■ Exercise task
Work out how many lines hold the string "given". The answer is a single number, nothing more.

■ Data lines
────────────────────────────────────────
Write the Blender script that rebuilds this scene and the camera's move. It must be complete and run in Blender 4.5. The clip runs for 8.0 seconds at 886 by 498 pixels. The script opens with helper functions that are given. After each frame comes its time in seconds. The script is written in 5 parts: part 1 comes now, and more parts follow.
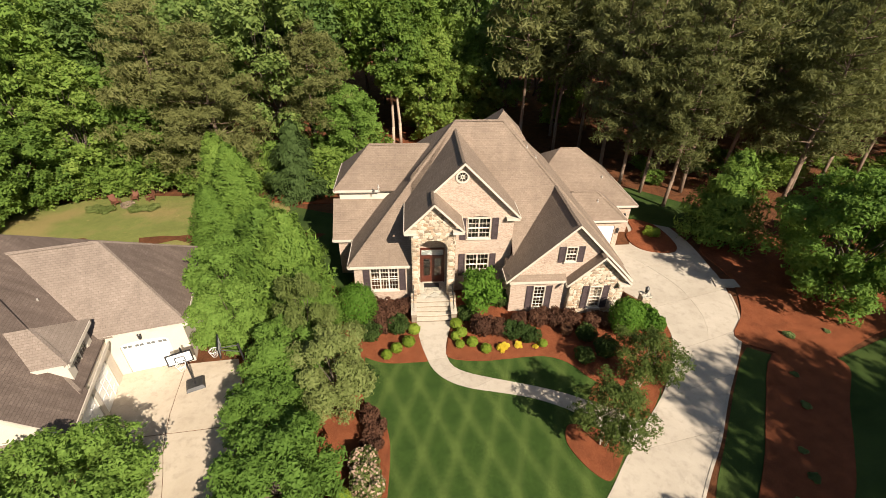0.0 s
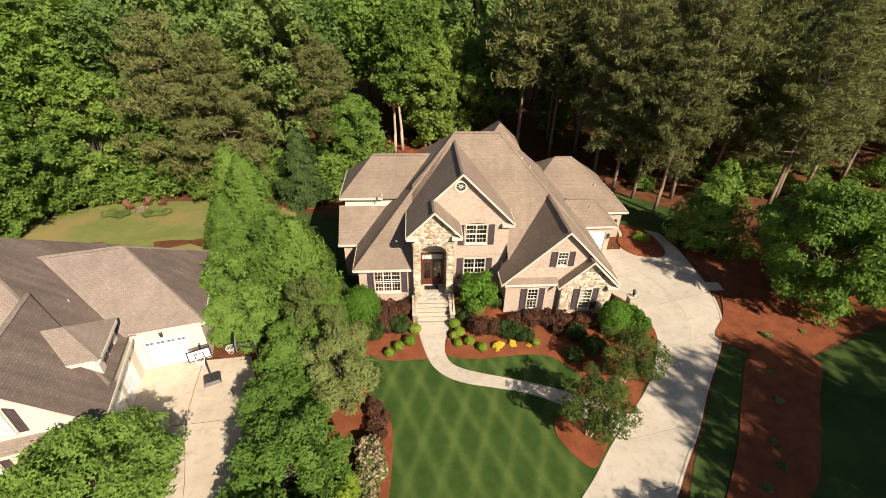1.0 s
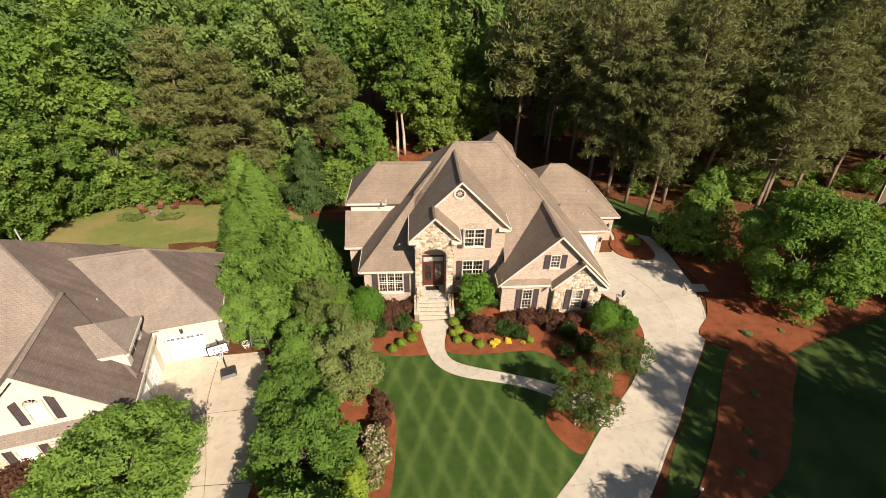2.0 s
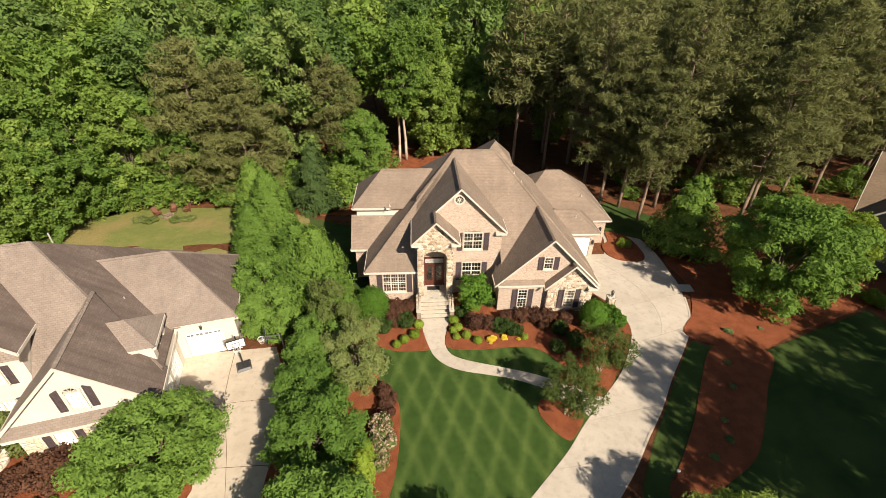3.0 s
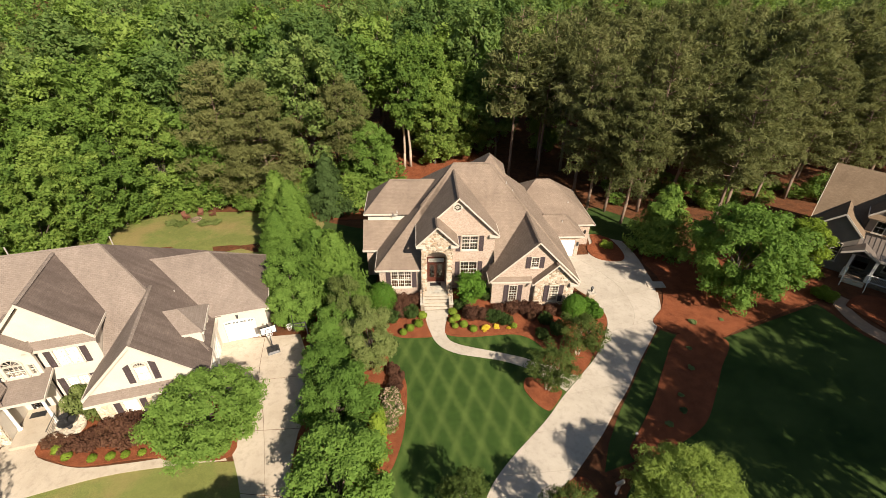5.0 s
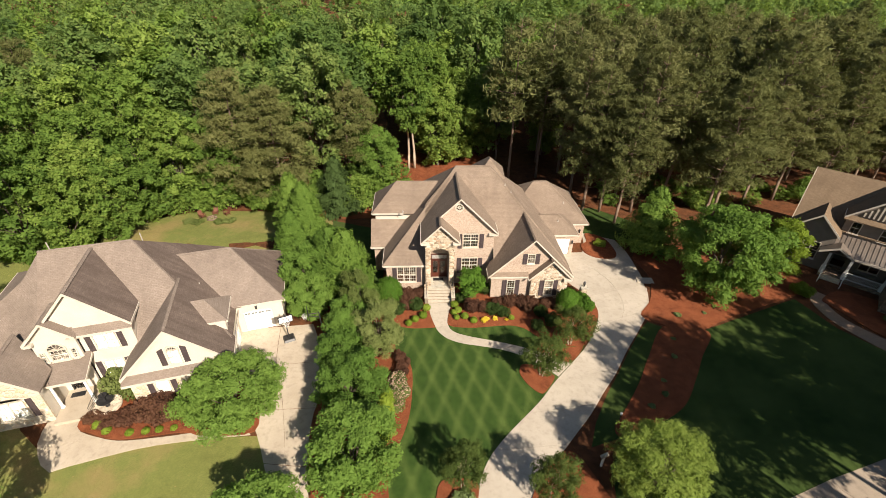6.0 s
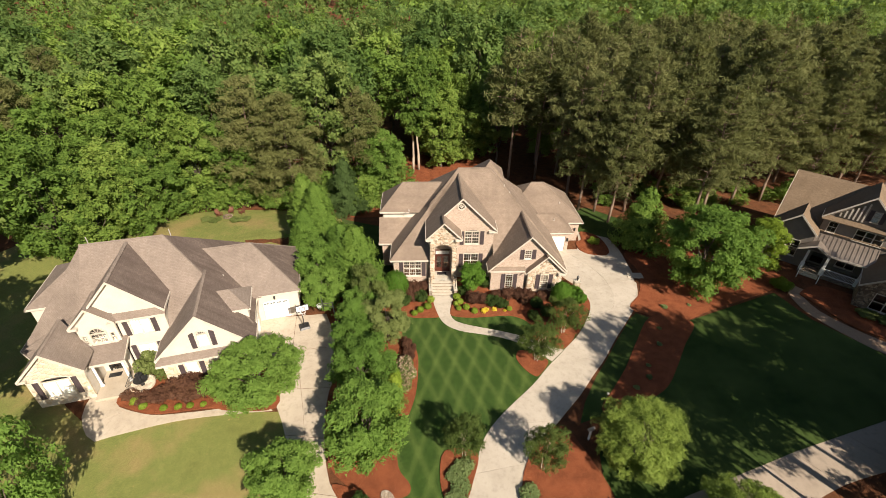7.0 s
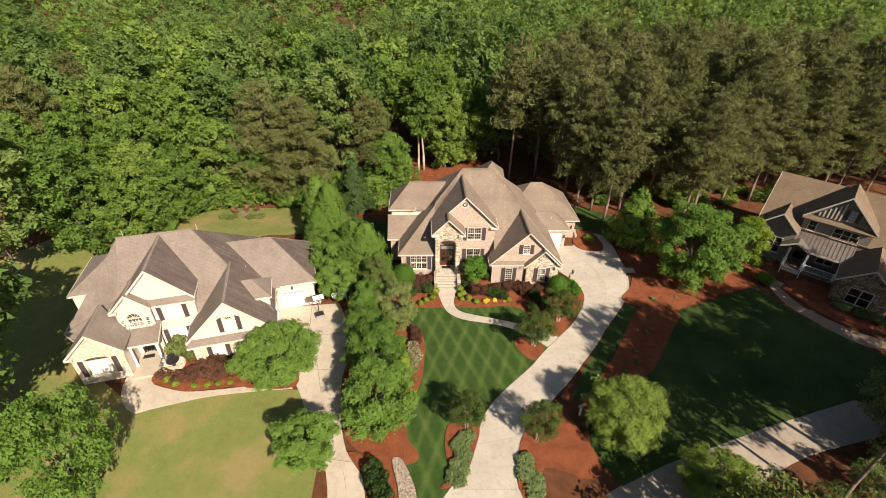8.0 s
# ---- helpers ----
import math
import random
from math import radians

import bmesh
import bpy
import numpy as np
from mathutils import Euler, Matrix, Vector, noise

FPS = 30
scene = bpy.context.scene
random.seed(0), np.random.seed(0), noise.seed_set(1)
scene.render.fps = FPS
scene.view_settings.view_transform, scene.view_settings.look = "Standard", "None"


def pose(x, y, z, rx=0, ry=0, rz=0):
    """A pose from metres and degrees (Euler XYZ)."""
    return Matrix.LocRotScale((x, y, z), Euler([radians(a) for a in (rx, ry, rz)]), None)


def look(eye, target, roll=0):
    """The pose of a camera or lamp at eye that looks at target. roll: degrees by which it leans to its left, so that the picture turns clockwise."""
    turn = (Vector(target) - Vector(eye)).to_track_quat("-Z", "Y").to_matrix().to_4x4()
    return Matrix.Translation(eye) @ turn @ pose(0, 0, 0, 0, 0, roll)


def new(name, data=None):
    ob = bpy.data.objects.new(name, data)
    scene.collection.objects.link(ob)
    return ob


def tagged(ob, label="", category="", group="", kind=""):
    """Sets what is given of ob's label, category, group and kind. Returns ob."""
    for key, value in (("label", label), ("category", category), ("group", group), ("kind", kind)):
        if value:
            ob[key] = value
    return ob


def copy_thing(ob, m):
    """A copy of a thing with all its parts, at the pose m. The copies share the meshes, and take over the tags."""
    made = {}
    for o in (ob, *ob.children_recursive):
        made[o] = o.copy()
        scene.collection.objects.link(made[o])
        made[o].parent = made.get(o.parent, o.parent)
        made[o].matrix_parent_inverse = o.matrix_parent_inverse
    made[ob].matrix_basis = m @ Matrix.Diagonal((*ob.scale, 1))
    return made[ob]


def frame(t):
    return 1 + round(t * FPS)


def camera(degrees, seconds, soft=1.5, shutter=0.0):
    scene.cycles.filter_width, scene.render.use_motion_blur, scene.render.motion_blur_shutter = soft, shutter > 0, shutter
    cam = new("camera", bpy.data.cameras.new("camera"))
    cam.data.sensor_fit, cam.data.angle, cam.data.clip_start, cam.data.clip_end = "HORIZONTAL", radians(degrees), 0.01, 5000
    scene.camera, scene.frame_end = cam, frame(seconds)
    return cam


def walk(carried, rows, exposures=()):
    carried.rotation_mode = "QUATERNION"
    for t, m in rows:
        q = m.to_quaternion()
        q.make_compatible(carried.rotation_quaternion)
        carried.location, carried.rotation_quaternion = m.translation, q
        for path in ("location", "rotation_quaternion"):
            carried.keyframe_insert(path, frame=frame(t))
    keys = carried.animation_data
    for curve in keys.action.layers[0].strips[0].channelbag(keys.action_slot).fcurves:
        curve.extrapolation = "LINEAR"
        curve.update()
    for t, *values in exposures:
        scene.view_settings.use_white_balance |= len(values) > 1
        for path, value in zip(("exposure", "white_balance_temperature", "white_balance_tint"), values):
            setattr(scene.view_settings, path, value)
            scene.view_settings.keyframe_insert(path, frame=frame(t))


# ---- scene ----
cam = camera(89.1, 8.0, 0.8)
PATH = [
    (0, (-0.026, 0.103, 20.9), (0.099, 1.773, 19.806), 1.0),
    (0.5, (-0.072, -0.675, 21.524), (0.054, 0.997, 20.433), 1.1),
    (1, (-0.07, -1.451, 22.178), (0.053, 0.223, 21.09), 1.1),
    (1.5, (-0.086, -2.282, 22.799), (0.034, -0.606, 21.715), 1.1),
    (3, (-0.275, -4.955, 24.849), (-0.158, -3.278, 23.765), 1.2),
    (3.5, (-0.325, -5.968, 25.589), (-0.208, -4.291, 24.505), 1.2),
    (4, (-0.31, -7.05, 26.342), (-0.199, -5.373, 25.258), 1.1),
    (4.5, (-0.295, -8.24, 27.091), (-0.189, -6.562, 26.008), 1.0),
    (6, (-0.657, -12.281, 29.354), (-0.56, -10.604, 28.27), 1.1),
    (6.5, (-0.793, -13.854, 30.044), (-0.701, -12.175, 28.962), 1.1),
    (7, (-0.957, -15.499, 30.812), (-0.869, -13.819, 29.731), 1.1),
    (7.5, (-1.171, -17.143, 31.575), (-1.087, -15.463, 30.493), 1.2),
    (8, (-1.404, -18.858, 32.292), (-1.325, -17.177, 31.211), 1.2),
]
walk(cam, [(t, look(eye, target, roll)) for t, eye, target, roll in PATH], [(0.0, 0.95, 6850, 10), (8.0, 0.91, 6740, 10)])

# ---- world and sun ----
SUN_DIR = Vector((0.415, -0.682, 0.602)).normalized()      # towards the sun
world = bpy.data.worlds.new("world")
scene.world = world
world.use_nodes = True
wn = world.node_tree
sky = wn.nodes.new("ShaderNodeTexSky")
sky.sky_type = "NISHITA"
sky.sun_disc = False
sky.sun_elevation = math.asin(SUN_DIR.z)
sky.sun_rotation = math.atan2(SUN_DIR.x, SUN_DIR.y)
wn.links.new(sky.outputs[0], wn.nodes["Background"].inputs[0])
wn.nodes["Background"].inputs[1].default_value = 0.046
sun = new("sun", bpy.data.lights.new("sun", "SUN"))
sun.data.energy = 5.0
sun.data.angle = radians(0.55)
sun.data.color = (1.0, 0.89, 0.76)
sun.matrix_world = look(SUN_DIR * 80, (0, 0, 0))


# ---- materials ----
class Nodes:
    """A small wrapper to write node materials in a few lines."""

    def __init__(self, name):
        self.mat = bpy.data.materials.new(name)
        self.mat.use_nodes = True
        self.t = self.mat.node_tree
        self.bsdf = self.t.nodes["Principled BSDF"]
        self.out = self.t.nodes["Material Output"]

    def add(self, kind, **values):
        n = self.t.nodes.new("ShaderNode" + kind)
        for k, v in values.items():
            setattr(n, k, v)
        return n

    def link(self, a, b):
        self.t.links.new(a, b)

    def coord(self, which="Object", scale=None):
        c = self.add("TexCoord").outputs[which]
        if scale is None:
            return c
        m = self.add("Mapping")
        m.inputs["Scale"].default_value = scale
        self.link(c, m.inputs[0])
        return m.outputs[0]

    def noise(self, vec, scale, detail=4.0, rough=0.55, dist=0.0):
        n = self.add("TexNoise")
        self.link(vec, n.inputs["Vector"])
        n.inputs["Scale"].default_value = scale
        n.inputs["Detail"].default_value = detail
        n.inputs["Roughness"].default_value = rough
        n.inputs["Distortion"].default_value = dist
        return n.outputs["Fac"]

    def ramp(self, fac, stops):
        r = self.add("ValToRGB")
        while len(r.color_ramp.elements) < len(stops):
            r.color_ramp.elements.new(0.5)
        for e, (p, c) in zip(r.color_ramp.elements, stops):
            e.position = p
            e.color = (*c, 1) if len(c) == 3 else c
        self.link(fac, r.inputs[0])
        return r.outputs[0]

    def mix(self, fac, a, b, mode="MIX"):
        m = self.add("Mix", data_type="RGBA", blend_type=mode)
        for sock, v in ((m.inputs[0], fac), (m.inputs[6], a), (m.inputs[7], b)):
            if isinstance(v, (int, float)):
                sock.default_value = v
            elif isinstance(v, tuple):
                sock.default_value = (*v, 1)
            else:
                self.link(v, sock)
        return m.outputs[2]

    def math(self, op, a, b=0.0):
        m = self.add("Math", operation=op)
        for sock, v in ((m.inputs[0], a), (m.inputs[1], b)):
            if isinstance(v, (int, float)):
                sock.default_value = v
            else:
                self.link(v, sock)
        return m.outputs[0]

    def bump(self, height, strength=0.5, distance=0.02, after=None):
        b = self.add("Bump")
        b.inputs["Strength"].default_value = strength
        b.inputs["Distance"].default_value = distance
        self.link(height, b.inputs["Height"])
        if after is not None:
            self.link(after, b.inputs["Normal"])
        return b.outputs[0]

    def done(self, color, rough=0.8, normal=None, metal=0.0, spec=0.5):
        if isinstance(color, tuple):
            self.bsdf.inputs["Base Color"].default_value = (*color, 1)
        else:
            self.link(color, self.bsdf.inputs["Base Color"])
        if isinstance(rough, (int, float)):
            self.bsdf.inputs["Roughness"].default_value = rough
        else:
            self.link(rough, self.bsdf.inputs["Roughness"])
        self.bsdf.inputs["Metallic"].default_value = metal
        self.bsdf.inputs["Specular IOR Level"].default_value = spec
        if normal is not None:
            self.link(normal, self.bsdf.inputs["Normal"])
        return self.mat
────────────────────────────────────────
■ Output of the exercise
2